* TASK REQUIREMENTS
From the records below, pull each line that has "script".

* DATA EXCERPTS
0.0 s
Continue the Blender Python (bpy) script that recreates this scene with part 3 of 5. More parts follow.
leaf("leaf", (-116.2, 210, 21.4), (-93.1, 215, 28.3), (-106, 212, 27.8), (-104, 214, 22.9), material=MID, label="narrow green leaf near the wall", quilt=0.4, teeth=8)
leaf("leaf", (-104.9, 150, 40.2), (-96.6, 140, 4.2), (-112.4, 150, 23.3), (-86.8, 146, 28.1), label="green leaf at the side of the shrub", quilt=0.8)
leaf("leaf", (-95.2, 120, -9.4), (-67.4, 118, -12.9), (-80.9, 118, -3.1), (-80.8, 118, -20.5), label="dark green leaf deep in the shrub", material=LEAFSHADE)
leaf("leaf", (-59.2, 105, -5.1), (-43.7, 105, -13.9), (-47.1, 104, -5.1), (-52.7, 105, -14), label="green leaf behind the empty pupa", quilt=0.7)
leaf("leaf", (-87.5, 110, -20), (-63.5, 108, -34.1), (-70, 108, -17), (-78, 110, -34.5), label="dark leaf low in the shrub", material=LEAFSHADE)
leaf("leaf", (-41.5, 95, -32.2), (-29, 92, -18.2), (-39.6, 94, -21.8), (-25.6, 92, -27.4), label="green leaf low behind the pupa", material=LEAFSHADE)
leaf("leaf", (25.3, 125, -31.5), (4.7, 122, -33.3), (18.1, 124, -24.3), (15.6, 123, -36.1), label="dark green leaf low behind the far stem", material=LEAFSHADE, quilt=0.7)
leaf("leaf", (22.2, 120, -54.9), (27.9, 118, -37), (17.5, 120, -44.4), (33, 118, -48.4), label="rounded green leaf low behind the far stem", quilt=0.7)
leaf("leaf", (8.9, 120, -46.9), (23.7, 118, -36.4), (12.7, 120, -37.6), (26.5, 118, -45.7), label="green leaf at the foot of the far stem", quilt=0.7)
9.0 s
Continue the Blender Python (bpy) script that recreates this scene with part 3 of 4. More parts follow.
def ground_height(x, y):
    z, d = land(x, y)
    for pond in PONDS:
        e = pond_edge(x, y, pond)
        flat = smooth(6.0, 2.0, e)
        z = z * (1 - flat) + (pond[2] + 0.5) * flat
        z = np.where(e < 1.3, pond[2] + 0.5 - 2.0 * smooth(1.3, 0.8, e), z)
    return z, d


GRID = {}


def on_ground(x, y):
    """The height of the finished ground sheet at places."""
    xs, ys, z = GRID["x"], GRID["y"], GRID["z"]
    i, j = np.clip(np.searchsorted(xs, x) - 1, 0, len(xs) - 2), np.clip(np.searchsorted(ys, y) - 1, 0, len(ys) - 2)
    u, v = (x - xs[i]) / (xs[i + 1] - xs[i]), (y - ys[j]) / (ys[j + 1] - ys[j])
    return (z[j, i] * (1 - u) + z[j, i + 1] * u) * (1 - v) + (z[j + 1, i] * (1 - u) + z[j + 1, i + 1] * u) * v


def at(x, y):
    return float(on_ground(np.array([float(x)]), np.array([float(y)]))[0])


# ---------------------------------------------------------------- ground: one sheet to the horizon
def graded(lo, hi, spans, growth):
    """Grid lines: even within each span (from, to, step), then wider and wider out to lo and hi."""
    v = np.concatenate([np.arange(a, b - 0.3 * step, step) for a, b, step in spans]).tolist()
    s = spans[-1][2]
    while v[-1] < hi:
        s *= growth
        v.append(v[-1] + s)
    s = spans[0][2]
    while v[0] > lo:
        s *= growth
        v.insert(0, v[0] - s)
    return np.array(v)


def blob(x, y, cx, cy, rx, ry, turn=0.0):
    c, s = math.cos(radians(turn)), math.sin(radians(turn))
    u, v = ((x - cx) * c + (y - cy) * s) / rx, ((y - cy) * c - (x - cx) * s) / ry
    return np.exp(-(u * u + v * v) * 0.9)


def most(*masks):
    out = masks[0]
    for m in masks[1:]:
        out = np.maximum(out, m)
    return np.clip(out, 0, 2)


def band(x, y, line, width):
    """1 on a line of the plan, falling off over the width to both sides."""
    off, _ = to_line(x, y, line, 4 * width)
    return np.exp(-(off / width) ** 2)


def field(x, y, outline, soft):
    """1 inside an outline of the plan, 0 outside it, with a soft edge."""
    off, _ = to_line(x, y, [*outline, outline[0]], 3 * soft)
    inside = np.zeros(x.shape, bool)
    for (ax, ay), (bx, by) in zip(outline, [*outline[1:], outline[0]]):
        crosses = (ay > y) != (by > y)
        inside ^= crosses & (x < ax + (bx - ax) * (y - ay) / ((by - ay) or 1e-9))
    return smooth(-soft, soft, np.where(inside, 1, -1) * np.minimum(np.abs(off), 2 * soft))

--

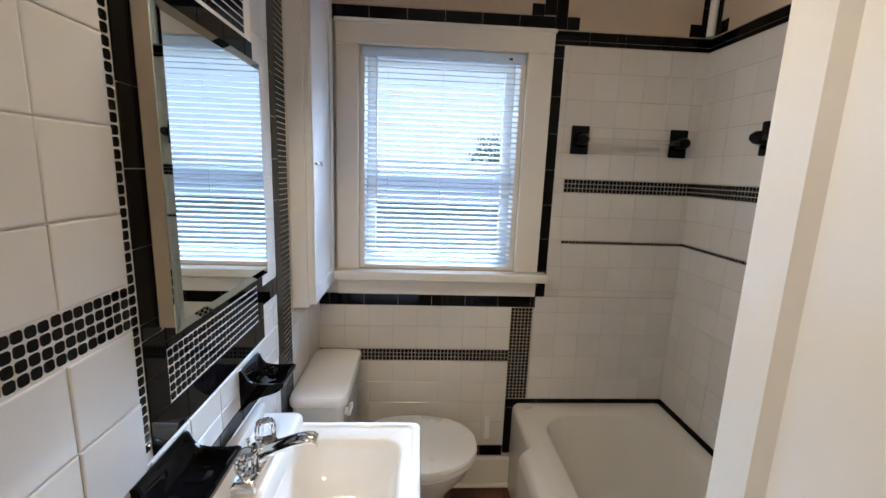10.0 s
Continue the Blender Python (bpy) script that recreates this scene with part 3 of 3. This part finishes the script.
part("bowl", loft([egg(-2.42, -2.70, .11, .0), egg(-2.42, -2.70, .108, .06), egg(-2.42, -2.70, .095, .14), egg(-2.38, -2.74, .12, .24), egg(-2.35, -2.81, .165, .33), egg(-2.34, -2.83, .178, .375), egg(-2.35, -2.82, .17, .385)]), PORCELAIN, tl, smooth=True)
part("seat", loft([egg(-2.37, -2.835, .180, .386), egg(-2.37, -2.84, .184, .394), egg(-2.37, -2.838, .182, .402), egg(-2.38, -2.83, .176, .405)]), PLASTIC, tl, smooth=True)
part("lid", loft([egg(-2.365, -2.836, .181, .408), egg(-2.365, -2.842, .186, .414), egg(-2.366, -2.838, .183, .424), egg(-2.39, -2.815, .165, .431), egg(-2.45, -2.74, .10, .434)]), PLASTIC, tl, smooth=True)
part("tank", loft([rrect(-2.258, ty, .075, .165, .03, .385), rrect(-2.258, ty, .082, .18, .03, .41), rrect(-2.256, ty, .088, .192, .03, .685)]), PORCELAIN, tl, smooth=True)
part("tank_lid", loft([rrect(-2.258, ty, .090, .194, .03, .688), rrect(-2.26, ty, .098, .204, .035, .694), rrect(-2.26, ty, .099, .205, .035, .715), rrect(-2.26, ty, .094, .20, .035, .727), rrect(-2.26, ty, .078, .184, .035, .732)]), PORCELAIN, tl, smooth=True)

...

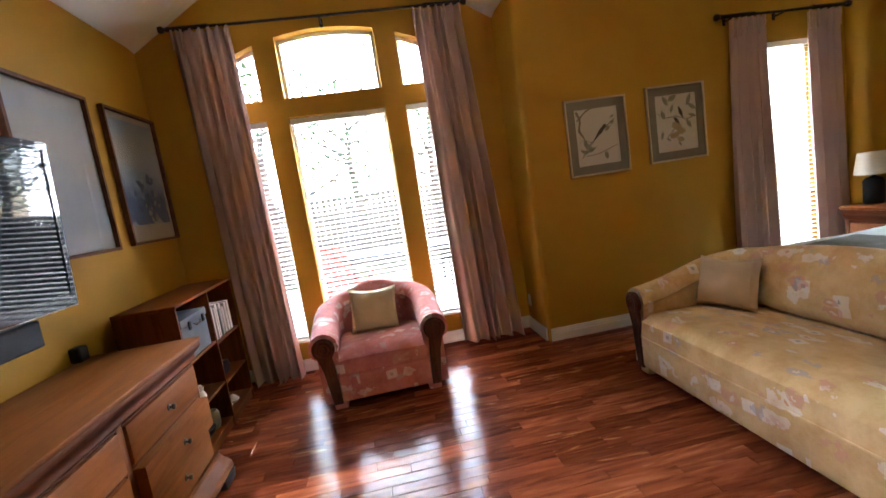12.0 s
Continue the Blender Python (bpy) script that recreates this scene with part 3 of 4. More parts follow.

* WORKED SOLUTION
Continue the Blender Python (bpy) script that recreates this scene with part 3 of 5. More parts follow.
Continue the Blender Python (bpy) script that recreates this scene with part 3 of 4. More parts follow.
Continue the Blender Python (bpy) script that recreates this scene with part 3 of 3. This part finishes the script.
Continue the Blender Python (bpy) script that recreates this scene with part 3 of 4. More parts follow.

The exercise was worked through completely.